▶ [What the exercise asks]
Quote the entries below from the line with "radians(degrees), 0.01, 5000" through the line with "for path, value", both ends included, and only those lines.

▶ [Records for the exercise]

_ _ _ _ _ _ _

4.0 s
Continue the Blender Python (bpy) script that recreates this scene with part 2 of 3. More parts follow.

_ _ _ _ _ _ _

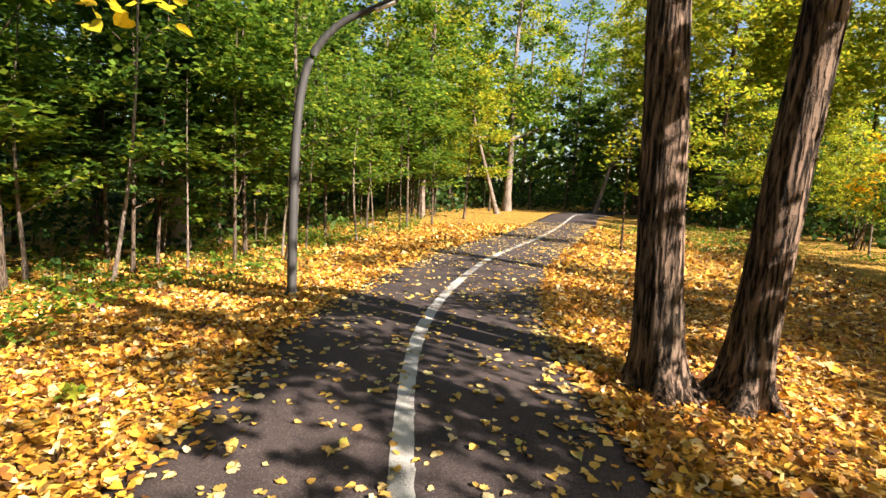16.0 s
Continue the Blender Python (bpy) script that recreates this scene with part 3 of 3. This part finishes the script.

_ _ _ _ _ _ _

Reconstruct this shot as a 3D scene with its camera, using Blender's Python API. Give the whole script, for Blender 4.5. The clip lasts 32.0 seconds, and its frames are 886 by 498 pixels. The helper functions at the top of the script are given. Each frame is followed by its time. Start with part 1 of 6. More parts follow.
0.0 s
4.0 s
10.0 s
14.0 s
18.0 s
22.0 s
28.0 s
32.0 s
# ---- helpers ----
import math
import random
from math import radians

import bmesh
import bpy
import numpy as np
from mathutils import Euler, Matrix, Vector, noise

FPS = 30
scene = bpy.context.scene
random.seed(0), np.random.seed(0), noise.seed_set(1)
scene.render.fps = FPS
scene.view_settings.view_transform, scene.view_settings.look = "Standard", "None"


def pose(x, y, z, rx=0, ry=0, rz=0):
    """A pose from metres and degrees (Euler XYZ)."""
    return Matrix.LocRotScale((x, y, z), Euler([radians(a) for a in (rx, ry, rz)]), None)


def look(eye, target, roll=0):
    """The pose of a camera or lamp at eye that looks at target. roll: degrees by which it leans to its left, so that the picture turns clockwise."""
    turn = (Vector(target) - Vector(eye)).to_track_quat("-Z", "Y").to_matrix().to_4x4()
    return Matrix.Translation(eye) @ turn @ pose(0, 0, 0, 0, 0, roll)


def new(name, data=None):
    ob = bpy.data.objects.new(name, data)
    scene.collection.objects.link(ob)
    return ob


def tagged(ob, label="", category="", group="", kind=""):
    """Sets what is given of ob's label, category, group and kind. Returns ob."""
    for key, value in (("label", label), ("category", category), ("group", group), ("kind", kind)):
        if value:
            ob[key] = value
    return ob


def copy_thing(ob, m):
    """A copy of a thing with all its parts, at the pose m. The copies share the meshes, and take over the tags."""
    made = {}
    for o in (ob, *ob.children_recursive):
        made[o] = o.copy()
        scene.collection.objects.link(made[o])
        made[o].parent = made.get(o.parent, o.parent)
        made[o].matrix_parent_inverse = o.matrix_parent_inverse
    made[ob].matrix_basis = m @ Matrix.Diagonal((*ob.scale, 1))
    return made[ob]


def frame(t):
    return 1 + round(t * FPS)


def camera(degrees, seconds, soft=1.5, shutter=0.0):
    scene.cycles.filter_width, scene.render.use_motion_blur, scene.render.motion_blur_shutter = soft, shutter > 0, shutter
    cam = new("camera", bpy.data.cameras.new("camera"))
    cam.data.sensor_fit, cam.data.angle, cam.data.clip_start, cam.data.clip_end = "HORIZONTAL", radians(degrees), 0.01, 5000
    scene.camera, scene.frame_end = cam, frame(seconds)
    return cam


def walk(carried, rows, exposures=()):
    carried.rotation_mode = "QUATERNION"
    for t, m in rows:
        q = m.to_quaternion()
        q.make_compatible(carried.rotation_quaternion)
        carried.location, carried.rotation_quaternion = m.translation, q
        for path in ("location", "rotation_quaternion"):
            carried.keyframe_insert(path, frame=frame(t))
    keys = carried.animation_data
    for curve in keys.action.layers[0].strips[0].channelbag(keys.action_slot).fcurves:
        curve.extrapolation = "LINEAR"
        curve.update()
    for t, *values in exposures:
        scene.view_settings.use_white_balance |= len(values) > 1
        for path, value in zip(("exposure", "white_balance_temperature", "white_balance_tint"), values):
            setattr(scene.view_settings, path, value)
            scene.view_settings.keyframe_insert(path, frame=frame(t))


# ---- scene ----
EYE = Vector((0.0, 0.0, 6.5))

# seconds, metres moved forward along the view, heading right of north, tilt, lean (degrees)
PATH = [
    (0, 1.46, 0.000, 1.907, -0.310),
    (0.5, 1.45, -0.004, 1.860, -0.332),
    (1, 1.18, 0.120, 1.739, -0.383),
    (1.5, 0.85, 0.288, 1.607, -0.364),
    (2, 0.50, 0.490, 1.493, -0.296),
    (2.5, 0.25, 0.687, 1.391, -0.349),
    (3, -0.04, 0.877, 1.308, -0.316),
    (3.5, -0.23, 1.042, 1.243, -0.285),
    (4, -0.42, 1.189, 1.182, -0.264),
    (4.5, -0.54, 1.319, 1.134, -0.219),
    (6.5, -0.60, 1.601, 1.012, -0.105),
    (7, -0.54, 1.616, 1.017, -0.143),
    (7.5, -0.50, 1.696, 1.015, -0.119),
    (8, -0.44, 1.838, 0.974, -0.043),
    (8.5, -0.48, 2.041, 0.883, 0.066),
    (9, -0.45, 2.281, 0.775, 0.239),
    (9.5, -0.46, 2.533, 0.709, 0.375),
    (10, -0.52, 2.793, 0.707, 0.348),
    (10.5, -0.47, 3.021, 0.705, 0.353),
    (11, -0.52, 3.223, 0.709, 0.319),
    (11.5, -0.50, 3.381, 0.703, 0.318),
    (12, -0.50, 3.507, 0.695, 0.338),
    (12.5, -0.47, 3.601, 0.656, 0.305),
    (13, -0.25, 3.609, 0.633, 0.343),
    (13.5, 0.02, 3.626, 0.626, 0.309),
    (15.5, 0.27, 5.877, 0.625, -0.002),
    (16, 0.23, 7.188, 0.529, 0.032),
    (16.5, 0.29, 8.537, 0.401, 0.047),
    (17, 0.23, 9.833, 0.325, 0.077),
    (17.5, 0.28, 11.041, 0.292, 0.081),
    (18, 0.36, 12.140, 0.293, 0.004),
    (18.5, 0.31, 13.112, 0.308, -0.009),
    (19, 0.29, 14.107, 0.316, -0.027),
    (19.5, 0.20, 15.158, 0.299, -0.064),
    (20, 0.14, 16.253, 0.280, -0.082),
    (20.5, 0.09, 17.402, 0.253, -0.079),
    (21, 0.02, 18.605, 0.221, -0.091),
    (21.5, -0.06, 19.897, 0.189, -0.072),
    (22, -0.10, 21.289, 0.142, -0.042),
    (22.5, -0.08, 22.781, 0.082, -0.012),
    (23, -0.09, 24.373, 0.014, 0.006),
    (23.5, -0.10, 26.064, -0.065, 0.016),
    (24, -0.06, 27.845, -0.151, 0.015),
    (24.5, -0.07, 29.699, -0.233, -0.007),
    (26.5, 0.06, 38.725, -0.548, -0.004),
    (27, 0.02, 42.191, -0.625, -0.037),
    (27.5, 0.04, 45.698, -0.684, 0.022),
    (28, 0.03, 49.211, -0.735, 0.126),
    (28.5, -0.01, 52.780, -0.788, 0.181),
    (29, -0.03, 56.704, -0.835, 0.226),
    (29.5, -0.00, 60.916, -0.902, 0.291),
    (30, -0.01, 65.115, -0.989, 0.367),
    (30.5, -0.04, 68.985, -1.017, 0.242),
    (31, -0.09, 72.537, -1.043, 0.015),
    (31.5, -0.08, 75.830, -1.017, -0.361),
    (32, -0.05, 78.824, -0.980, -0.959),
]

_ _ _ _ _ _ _

▶ [Response]
    cam.data.sensor_fit, cam.data.angle, cam.data.clip_start, cam.data.clip_end = "HORIZONTAL", radians(degrees), 0.01, 5000
    scene.camera, scene.frame_end = cam, frame(seconds)
    return cam


def walk(carried, rows, exposures=()):
    carried.rotation_mode = "QUATERNION"
    for t, m in rows:
        q = m.to_quaternion()
        q.make_compatible(carried.rotation_quaternion)
        carried.location, carried.rotation_quaternion = m.translation, q
        for path in ("location", "rotation_quaternion"):
            carried.keyframe_insert(path, frame=frame(t))
    keys = carried.animation_data
    for curve in keys.action.layers[0].strips[0].channelbag(keys.action_slot).fcurves:
        curve.extrapolation = "LINEAR"
        curve.update()
    for t, *values in exposures:
        scene.view_settings.use_white_balance |= len(values) > 1
        for path, value in zip(("exposure", "white_balance_temperature", "white_balance_tint"), values):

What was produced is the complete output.